Output the material word for word. Leave each picture out.

# START OF Supplied information

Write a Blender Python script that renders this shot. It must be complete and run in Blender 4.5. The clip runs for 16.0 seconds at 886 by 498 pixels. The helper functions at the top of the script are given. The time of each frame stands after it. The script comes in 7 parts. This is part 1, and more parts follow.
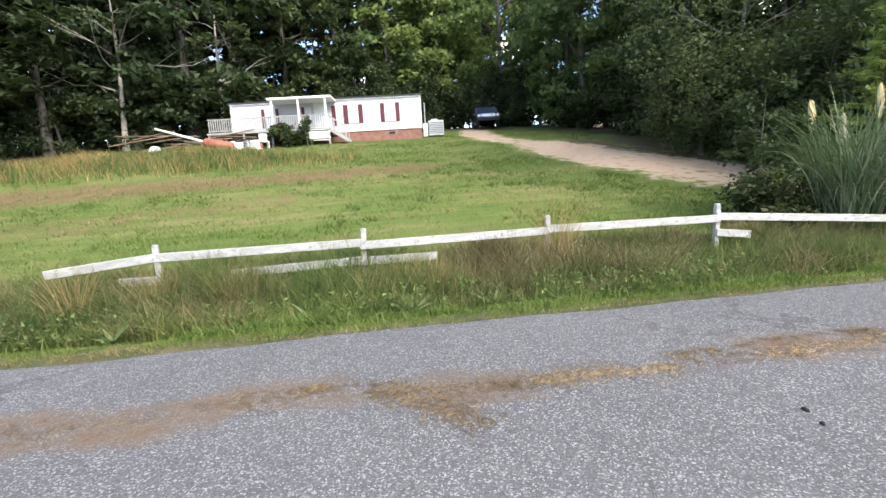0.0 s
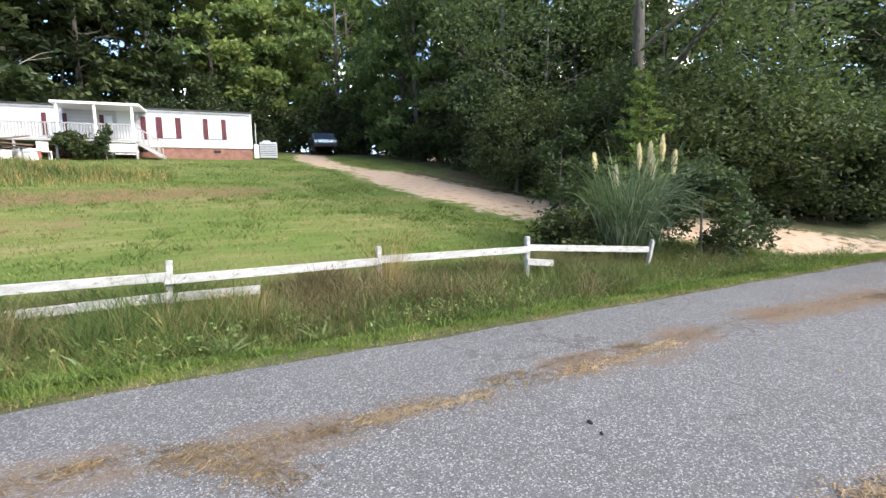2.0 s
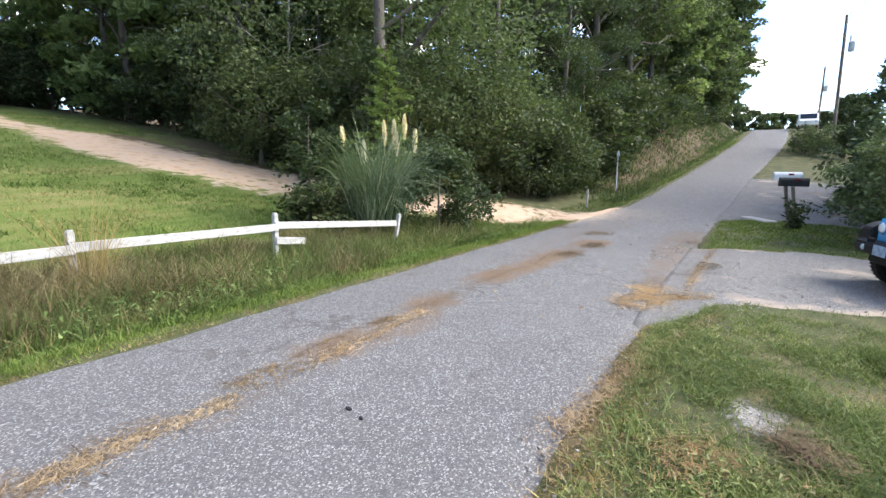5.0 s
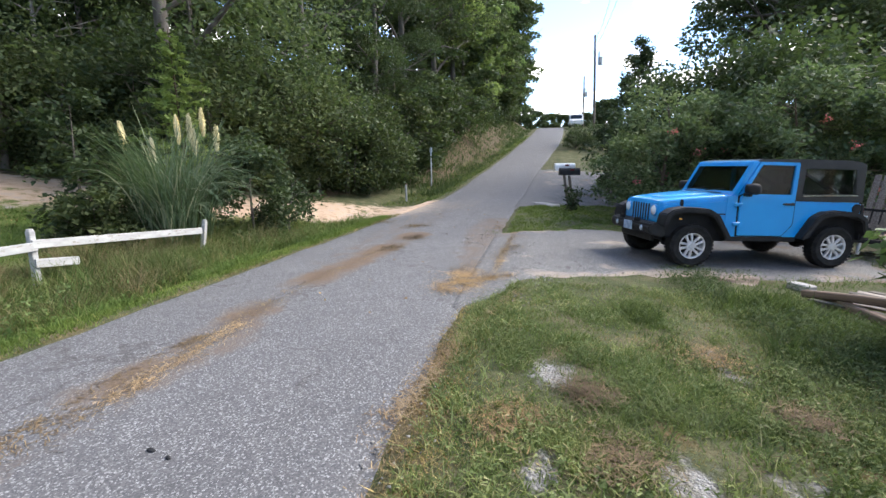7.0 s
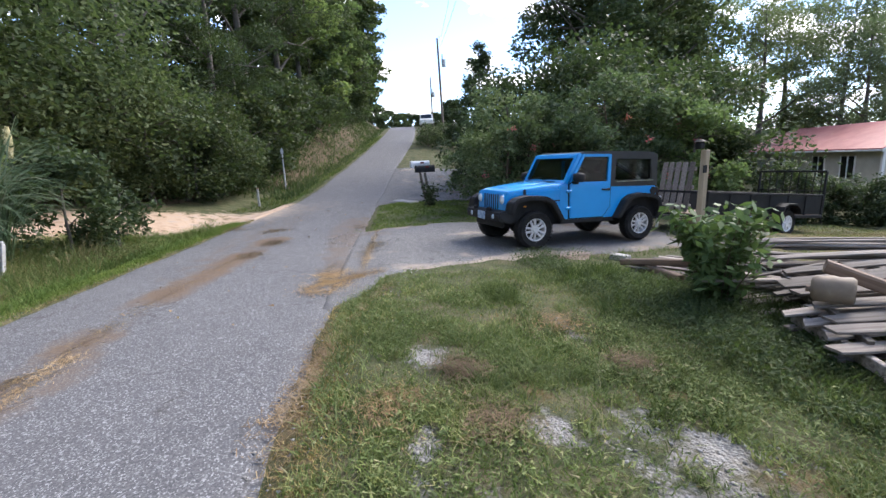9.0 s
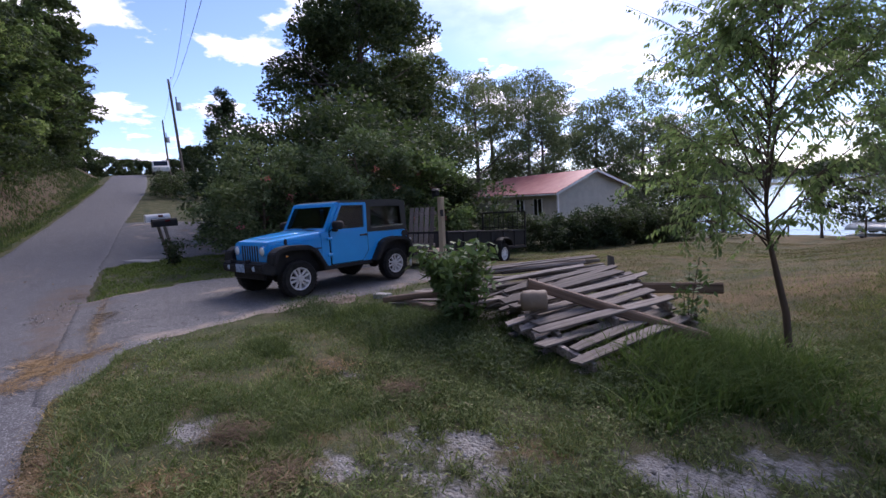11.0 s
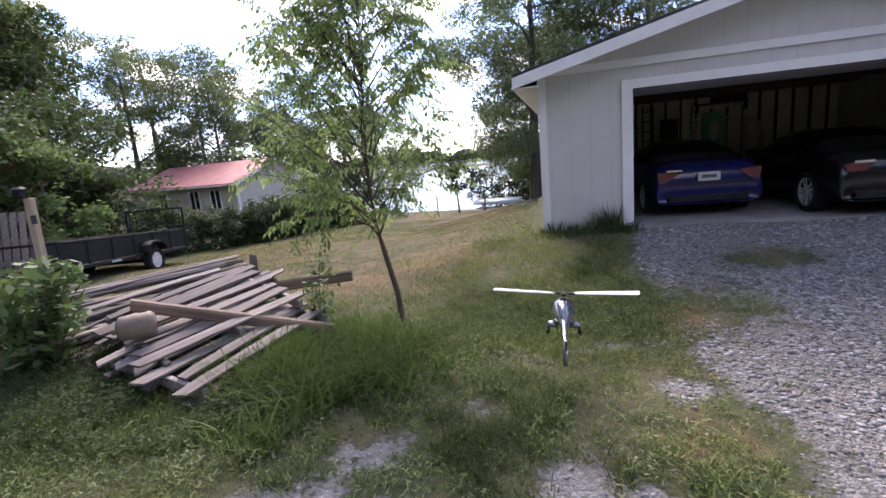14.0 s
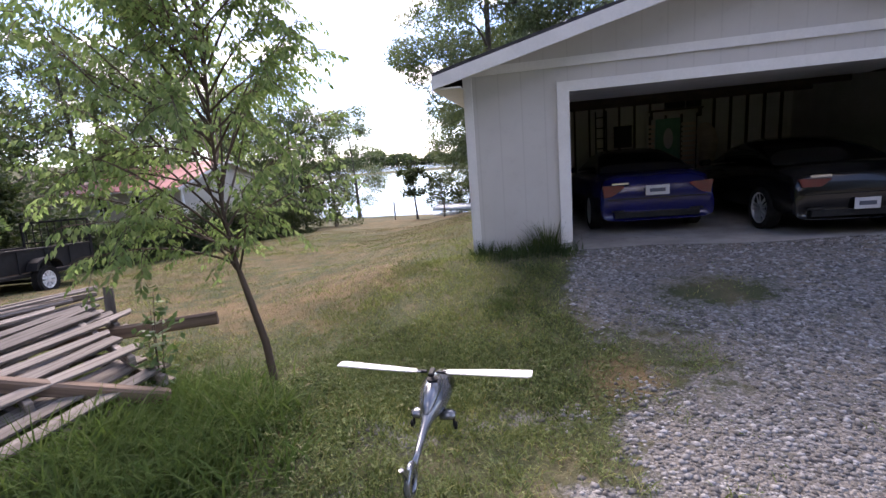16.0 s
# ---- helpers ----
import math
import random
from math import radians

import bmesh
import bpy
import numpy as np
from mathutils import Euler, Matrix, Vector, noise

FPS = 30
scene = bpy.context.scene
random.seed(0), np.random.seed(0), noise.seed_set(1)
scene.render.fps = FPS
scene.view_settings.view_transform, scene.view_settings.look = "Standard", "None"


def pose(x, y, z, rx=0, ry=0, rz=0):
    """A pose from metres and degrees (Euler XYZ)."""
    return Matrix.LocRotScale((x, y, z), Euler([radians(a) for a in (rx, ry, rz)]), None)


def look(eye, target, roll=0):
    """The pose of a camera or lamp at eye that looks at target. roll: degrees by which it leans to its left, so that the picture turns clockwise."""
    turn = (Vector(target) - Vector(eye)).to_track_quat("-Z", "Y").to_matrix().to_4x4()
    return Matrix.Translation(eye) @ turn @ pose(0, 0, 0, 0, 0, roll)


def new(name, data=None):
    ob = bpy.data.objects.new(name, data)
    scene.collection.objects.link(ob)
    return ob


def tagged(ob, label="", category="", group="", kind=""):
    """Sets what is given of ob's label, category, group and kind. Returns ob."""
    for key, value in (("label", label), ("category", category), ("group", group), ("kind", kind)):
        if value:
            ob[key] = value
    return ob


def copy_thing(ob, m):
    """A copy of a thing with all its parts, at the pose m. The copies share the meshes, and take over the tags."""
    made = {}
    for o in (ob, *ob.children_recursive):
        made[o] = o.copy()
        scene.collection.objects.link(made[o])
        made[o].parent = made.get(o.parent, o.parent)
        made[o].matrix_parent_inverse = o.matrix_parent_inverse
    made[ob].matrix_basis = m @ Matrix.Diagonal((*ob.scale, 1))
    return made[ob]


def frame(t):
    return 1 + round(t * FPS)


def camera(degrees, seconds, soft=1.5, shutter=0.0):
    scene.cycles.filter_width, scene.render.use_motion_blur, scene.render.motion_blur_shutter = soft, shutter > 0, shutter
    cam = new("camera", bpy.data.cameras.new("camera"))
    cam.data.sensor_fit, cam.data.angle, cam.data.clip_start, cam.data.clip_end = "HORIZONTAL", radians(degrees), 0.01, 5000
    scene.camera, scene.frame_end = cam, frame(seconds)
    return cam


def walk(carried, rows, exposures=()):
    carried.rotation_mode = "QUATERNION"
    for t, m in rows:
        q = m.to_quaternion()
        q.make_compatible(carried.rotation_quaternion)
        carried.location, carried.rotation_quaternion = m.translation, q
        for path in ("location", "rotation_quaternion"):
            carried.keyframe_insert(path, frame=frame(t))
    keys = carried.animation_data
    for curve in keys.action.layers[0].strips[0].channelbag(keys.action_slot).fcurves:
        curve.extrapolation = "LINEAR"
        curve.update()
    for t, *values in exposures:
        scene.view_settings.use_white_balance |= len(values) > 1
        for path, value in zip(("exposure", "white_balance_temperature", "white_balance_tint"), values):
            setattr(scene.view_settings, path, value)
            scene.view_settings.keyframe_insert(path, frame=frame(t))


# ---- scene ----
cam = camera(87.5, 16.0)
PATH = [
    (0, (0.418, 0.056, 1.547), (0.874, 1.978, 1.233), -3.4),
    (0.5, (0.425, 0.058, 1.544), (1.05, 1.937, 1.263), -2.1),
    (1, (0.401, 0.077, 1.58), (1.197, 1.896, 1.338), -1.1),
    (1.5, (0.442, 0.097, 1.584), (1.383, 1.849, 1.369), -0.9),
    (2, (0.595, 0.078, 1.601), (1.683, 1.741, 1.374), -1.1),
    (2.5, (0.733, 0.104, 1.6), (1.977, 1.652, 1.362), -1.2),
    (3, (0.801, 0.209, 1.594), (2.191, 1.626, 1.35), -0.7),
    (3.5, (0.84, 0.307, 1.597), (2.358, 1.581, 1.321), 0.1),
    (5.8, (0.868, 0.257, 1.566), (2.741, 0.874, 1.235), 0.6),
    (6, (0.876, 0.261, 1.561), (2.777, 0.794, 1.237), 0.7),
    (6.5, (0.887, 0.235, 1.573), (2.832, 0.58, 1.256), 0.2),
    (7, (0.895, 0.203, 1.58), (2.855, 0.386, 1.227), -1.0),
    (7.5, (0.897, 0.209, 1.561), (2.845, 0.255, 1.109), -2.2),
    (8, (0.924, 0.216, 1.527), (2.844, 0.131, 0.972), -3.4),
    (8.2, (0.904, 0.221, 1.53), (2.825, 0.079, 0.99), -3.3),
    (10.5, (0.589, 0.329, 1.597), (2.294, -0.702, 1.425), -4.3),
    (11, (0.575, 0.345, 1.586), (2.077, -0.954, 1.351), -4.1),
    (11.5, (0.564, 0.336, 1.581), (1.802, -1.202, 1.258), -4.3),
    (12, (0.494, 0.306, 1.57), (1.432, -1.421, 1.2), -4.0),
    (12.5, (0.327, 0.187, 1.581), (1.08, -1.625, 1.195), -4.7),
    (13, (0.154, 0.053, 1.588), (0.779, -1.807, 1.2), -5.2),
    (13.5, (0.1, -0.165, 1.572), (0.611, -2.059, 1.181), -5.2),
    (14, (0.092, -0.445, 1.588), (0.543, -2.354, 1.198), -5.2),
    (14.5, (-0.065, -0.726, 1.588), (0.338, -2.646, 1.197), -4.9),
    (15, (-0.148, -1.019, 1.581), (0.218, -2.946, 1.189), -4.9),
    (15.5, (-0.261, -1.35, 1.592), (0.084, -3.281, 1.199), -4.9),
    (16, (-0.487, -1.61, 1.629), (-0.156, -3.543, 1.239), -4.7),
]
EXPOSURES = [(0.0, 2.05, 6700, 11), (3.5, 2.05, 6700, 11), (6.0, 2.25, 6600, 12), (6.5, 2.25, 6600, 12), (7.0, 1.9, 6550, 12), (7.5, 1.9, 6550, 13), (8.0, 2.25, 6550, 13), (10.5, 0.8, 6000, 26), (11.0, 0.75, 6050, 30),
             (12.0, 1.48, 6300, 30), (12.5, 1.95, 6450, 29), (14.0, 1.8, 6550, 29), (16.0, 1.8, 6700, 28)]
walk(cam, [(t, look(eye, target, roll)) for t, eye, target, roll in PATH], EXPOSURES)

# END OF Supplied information

* Exercise answer
Write a Blender Python script that renders this shot. It must be complete and run in Blender 4.5. The clip runs for 16.0 seconds at 886 by 498 pixels. The helper functions at the top of the script are given. The time of each frame stands after it. The script comes in 7 parts. This is part 1, and more parts follow.
0.0 s
2.0 s
5.0 s
7.0 s
9.0 s
11.0 s
14.0 s
16.0 s
# ---- helpers ----
import math
import random
from math import radians

import bmesh
import bpy
import numpy as np
from mathutils import Euler, Matrix, Vector, noise

FPS = 30
scene = bpy.context.scene
random.seed(0), np.random.seed(0), noise.seed_set(1)
scene.render.fps = FPS
scene.view_settings.view_transform, scene.view_settings.look = "Standard", "None"


def pose(x, y, z, rx=0, ry=0, rz=0):
    """A pose from metres and degrees (Euler XYZ)."""
    return Matrix.LocRotScale((x, y, z), Euler([radians(a) for a in (rx, ry, rz)]), None)


def look(eye, target, roll=0):
    """The pose of a camera or lamp at eye that looks at target. roll: degrees by which it leans to its left, so that the picture turns clockwise."""
    turn = (Vector(target) - Vector(eye)).to_track_quat("-Z", "Y").to_matrix().to_4x4()
    return Matrix.Translation(eye) @ turn @ pose(0, 0, 0, 0, 0, roll)


def new(name, data=None):
    ob = bpy.data.objects.new(name, data)
    scene.collection.objects.link(ob)
    return ob


def tagged(ob, label="", category="", group="", kind=""):
    """Sets what is given of ob's label, category, group and kind. Returns ob."""
    for key, value in (("label", label), ("category", category), ("group", group), ("kind", kind)):
        if value:
            ob[key] = value
    return ob


def copy_thing(ob, m):
    """A copy of a thing with all its parts, at the pose m. The copies share the meshes, and take over the tags."""
    made = {}
    for o in (ob, *ob.children_recursive):
        made[o] = o.copy()
        scene.collection.objects.link(made[o])
        made[o].parent = made.get(o.parent, o.parent)
        made[o].matrix_parent_inverse = o.matrix_parent_inverse
    made[ob].matrix_basis = m @ Matrix.Diagonal((*ob.scale, 1))
    return made[ob]


def frame(t):
    return 1 + round(t * FPS)


def camera(degrees, seconds, soft=1.5, shutter=0.0):
    scene.cycles.filter_width, scene.render.use_motion_blur, scene.render.motion_blur_shutter = soft, shutter > 0, shutter
    cam = new("camera", bpy.data.cameras.new("camera"))
    cam.data.sensor_fit, cam.data.angle, cam.data.clip_start, cam.data.clip_end = "HORIZONTAL", radians(degrees), 0.01, 5000
    scene.camera, scene.frame_end = cam, frame(seconds)
    return cam


def walk(carried, rows, exposures=()):
    carried.rotation_mode = "QUATERNION"
    for t, m in rows:
        q = m.to_quaternion()
        q.make_compatible(carried.rotation_quaternion)
        carried.location, carried.rotation_quaternion = m.translation, q
        for path in ("location", "rotation_quaternion"):
            carried.keyframe_insert(path, frame=frame(t))
    keys = carried.animation_data
    for curve in keys.action.layers[0].strips[0].channelbag(keys.action_slot).fcurves:
        curve.extrapolation = "LINEAR"
        curve.update()
    for t, *values in exposures:
        scene.view_settings.use_white_balance |= len(values) > 1
        for path, value in zip(("exposure", "white_balance_temperature", "white_balance_tint"), values):
            setattr(scene.view_settings, path, value)
            scene.view_settings.keyframe_insert(path, frame=frame(t))


# ---- scene ----
cam = camera(87.5, 16.0)
PATH = [
    (0, (0.418, 0.056, 1.547), (0.874, 1.978, 1.233), -3.4),
    (0.5, (0.425, 0.058, 1.544), (1.05, 1.937, 1.263), -2.1),
    (1, (0.401, 0.077, 1.58), (1.197, 1.896, 1.338), -1.1),
    (1.5, (0.442, 0.097, 1.584), (1.383, 1.849, 1.369), -0.9),
    (2, (0.595, 0.078, 1.601), (1.683, 1.741, 1.374), -1.1),
    (2.5, (0.733, 0.104, 1.6), (1.977, 1.652, 1.362), -1.2),
    (3, (0.801, 0.209, 1.594), (2.191, 1.626, 1.35), -0.7),
    (3.5, (0.84, 0.307, 1.597), (2.358, 1.581, 1.321), 0.1),
    (5.8, (0.868, 0.257, 1.566), (2.741, 0.874, 1.235), 0.6),
    (6, (0.876, 0.261, 1.561), (2.777, 0.794, 1.237), 0.7),
    (6.5, (0.887, 0.235, 1.573), (2.832, 0.58, 1.256), 0.2),
    (7, (0.895, 0.203, 1.58), (2.855, 0.386, 1.227), -1.0),
    (7.5, (0.897, 0.209, 1.561), (2.845, 0.255, 1.109), -2.2),
    (8, (0.924, 0.216, 1.527), (2.844, 0.131, 0.972), -3.4),
    (8.2, (0.904, 0.221, 1.53), (2.825, 0.079, 0.99), -3.3),
    (10.5, (0.589, 0.329, 1.597), (2.294, -0.702, 1.425), -4.3),
    (11, (0.575, 0.345, 1.586), (2.077, -0.954, 1.351), -4.1),
    (11.5, (0.564, 0.336, 1.581), (1.802, -1.202, 1.258), -4.3),
    (12, (0.494, 0.306, 1.57), (1.432, -1.421, 1.2), -4.0),
    (12.5, (0.327, 0.187, 1.581), (1.08, -1.625, 1.195), -4.7),
    (13, (0.154, 0.053, 1.588), (0.779, -1.807, 1.2), -5.2),
    (13.5, (0.1, -0.165, 1.572), (0.611, -2.059, 1.181), -5.2),
    (14, (0.092, -0.445, 1.588), (0.543, -2.354, 1.198), -5.2),
    (14.5, (-0.065, -0.726, 1.588), (0.338, -2.646, 1.197), -4.9),
    (15, (-0.148, -1.019, 1.581), (0.218, -2.946, 1.189), -4.9),
    (15.5, (-0.261, -1.35, 1.592), (0.084, -3.281, 1.199), -4.9),
    (16, (-0.487, -1.61, 1.629), (-0.156, -3.543, 1.239), -4.7),
]
EXPOSURES = [(0.0, 2.05, 6700, 11), (3.5, 2.05, 6700, 11), (6.0, 2.25, 6600, 12), (6.5, 2.25, 6600, 12), (7.0, 1.9, 6550, 12), (7.5, 1.9, 6550, 13), (8.0, 2.25, 6550, 13), (10.5, 0.8, 6000, 26), (11.0, 0.75, 6050, 30),
             (12.0, 1.48, 6300, 30), (12.5, 1.95, 6450, 29), (14.0, 1.8, 6550, 29), (16.0, 1.8, 6700, 28)]
walk(cam, [(t, look(eye, target, roll)) for t, eye, target, roll in PATH], EXPOSURES)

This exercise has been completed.